I’ve really been looking forward to The Royal Family, more than any other show at the Friedman Theatre since Manhattan Theatre Club reopened it (as the Biltmore) in 2003. It’s a classic by Georgre Kaufman and Edna Ferber, and Kaufman is one of my favorite comic playwrights of all time. Although it feels like director Doug Hughes has let a handful of sure-fire laughs get away from him and his cast, this production is nevertheless as solid and rewarding as anything MTC has done in years.

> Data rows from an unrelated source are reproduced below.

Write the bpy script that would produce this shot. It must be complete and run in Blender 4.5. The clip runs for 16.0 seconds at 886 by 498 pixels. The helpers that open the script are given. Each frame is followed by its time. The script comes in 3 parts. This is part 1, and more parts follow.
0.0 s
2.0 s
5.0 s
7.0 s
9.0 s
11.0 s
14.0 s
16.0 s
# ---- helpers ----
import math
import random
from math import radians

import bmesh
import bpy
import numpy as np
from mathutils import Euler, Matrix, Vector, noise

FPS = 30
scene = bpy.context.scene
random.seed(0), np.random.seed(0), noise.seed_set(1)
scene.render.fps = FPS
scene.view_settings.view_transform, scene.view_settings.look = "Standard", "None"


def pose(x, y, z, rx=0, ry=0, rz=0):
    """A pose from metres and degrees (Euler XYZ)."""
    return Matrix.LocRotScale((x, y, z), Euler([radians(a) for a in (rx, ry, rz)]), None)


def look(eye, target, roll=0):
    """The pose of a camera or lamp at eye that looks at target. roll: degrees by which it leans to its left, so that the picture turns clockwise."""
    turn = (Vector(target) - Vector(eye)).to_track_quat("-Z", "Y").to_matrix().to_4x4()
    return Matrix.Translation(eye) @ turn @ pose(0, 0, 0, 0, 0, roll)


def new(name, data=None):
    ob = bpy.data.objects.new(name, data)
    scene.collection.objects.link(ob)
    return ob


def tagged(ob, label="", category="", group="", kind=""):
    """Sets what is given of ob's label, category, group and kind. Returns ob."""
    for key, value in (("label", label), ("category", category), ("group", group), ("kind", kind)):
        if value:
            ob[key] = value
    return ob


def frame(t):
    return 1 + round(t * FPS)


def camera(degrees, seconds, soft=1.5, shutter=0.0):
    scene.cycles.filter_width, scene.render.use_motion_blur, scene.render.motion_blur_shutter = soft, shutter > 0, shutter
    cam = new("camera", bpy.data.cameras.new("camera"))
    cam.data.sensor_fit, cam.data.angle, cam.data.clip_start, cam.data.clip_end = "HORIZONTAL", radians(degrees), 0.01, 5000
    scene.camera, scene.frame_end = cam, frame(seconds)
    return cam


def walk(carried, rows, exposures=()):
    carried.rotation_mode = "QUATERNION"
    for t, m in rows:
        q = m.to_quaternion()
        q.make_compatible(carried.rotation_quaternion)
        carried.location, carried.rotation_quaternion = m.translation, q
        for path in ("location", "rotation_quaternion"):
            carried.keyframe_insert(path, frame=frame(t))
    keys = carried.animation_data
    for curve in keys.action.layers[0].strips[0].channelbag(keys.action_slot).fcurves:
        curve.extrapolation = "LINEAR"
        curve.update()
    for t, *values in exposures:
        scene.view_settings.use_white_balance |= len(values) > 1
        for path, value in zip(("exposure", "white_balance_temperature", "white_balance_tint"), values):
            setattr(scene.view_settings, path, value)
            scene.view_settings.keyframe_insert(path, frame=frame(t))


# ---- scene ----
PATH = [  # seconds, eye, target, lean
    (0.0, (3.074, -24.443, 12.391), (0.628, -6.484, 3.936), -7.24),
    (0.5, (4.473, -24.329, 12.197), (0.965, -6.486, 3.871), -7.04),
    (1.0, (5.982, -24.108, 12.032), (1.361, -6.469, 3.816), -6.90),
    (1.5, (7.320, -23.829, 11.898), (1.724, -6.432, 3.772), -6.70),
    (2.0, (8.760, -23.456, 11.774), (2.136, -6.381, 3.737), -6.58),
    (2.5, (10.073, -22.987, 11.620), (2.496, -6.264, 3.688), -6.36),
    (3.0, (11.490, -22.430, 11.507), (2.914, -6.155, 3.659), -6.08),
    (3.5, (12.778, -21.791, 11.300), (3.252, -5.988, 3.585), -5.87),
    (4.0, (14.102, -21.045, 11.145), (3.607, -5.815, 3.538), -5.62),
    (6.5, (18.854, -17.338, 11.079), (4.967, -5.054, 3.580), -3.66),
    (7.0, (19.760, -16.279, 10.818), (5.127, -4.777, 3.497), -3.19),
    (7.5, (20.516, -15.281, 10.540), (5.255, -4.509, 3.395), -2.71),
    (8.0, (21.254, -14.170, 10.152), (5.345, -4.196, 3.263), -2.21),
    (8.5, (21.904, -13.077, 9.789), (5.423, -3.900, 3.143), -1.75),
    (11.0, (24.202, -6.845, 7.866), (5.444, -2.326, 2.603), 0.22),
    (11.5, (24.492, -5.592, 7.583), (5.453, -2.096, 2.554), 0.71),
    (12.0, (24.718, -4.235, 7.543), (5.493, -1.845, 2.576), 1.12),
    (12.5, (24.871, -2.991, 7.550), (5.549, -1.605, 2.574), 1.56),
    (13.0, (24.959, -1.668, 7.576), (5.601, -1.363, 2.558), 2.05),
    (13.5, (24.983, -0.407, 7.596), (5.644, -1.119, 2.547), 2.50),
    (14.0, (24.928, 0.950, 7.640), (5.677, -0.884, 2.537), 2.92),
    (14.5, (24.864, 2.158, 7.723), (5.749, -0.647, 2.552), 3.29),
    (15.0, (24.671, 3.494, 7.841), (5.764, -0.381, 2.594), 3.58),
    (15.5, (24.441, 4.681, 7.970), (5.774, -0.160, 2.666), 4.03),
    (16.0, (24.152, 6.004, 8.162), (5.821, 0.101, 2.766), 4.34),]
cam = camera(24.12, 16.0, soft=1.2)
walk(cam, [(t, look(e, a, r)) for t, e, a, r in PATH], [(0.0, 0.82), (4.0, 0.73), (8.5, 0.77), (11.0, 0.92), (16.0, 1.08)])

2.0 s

We are in the lavish Manhattan apartment of the Cavendishes, a famous family of stage stars, not so loosely based on the Barrymores. And what an apartment it is: Scenic designer John Lee Beatty delivers a magnificent jewel box of a set that could only belong to a truly histrionic family of actors.
The Cavendishes exchange scripts like other families trade glances, going through personal problems between matinees and evenings, trying to balance the need for love with the need for the stage, not always with success. The cast is uniformly wonderful, right down to downtown queer marvel David Greenspan in the small but plummy role of Jo the butler.
The wonderfulness starts at the top, with Rosemary Harris glowing as matriarch Fanny, definitely a creature breathing the air of the 19th century elegance and melodrama. Also terrific are John Glover and Ana Gasteyer as Herbert and Kitty Dean, the somewhat less successful relatives. And Reg Rogers is great fun as the clan’s swashbuckling Hollywood prodigal son.
But the play belongs to Julie Cavendish, the biggest star in the family. Comic stalwart Jan Maxwell finally gets to play a part worthy of her talent in a production that’s up to her standard. Maxwell locates both Julie’s deep, almost spiritual love of the stage and her longing for a more leisurely life, and plays them beautifully and effusively. Truly one of the more satisfying nights I’ve spent in a Broadway theatre in a while.